Title: Colonial Diva and Unclaimed Memory: The Cultural Politics of Korean Popular Music under the Japanese Occupation Period
Speaker: Prof. Yongwoo Lee (Department of Cultural and Religious Studies, CUHK)
Time: 4:30 – 6:00 pm
Venue: LG01, Hui Yeung Shing Building
Delivered in English, all are welcome
Synopsis:
Lee Erisu, frequently designated as the "Diva of the Century," was among the initial popular vocalists and Shinpa actresses in Korea during the Japanese colonial period, following the release of her 1927 recording of "Ruins of Hwangsŏng." She recorded a variety of popular songs in both Imperial Japan and Colonial Korea, thereby establishing herself as a cultural icon of inter-Asian colonial modernity. The legendary recital of "Ruins of Hwangsŏng" in 1933 prompted collective mourning for lost sovereignty, functioning as a metonymy of "ruined country" and evoking anti-Japanese patriotism. Moreover, Lee Erisu's presence exemplified the modern woman figure and the concept of free love.
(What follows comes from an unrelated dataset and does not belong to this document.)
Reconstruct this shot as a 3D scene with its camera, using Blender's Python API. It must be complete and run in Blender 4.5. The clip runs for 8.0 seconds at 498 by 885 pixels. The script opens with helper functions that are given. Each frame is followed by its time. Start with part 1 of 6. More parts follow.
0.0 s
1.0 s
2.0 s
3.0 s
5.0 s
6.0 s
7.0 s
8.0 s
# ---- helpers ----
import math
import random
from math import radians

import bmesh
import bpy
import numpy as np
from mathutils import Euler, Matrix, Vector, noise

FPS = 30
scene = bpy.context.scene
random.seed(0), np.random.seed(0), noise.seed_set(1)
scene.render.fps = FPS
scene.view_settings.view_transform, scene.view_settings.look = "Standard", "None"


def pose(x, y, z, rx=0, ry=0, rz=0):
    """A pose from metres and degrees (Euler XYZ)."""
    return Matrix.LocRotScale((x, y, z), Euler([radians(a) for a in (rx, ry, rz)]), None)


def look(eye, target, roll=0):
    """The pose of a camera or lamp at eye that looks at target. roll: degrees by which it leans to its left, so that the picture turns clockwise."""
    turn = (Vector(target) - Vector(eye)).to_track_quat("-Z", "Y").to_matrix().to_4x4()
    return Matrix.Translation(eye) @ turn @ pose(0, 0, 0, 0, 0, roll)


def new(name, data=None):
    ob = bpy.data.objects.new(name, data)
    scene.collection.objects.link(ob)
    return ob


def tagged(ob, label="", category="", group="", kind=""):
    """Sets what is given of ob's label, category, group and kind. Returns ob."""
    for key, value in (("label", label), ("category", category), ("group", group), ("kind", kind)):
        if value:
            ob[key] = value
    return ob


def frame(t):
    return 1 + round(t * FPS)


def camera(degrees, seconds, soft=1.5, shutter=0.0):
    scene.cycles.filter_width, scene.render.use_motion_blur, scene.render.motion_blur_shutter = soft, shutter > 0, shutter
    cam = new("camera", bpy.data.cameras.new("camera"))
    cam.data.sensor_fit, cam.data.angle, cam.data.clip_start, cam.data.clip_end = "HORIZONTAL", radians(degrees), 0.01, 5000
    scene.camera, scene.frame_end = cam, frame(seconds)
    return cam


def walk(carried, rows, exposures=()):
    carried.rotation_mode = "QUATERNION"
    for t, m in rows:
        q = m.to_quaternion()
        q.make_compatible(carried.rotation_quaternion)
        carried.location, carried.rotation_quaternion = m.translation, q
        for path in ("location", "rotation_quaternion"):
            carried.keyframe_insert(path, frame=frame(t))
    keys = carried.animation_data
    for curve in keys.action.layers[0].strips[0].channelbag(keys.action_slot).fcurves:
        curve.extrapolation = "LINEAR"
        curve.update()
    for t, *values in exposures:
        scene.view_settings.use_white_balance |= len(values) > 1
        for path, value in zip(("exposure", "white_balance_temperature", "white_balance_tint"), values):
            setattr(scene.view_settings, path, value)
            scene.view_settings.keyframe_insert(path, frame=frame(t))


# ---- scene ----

In 1932, at the zenith of her renown, Lee Erisu receded from public view and rumoured to take her own life with a married man with whom she was infatuated. After 75 years of disappearance, she was found in a sanatorium in 2008, but was severely disoriented and in a state of advanced age, at the age of 98. The nature of her relationship to the colonial past was becoming increasingly obscure. This research, which is a study of cultural memory of the colonial period, focuses on Lee Erisu’s life trajectory, the colonial structure of the phonograph industry and its cultural discourse in relation to addressing the embedded structures of Japanese colonialism, and the impact of Lee’s stardom on socio-cultural morals and values, as well as the invention of a new modern female subjectivity. This talk attempts to elucidate hitherto untouched narratives of Lee Erisu’s career and music. This talk aims to elucidate the various discourses of acoustic modernity, the concept of modern free love as ambivalent senses of desire and reversion, and the accounts of the audience’s reception of her music as both passive resistance to and ambivalent desire for colonial modernity.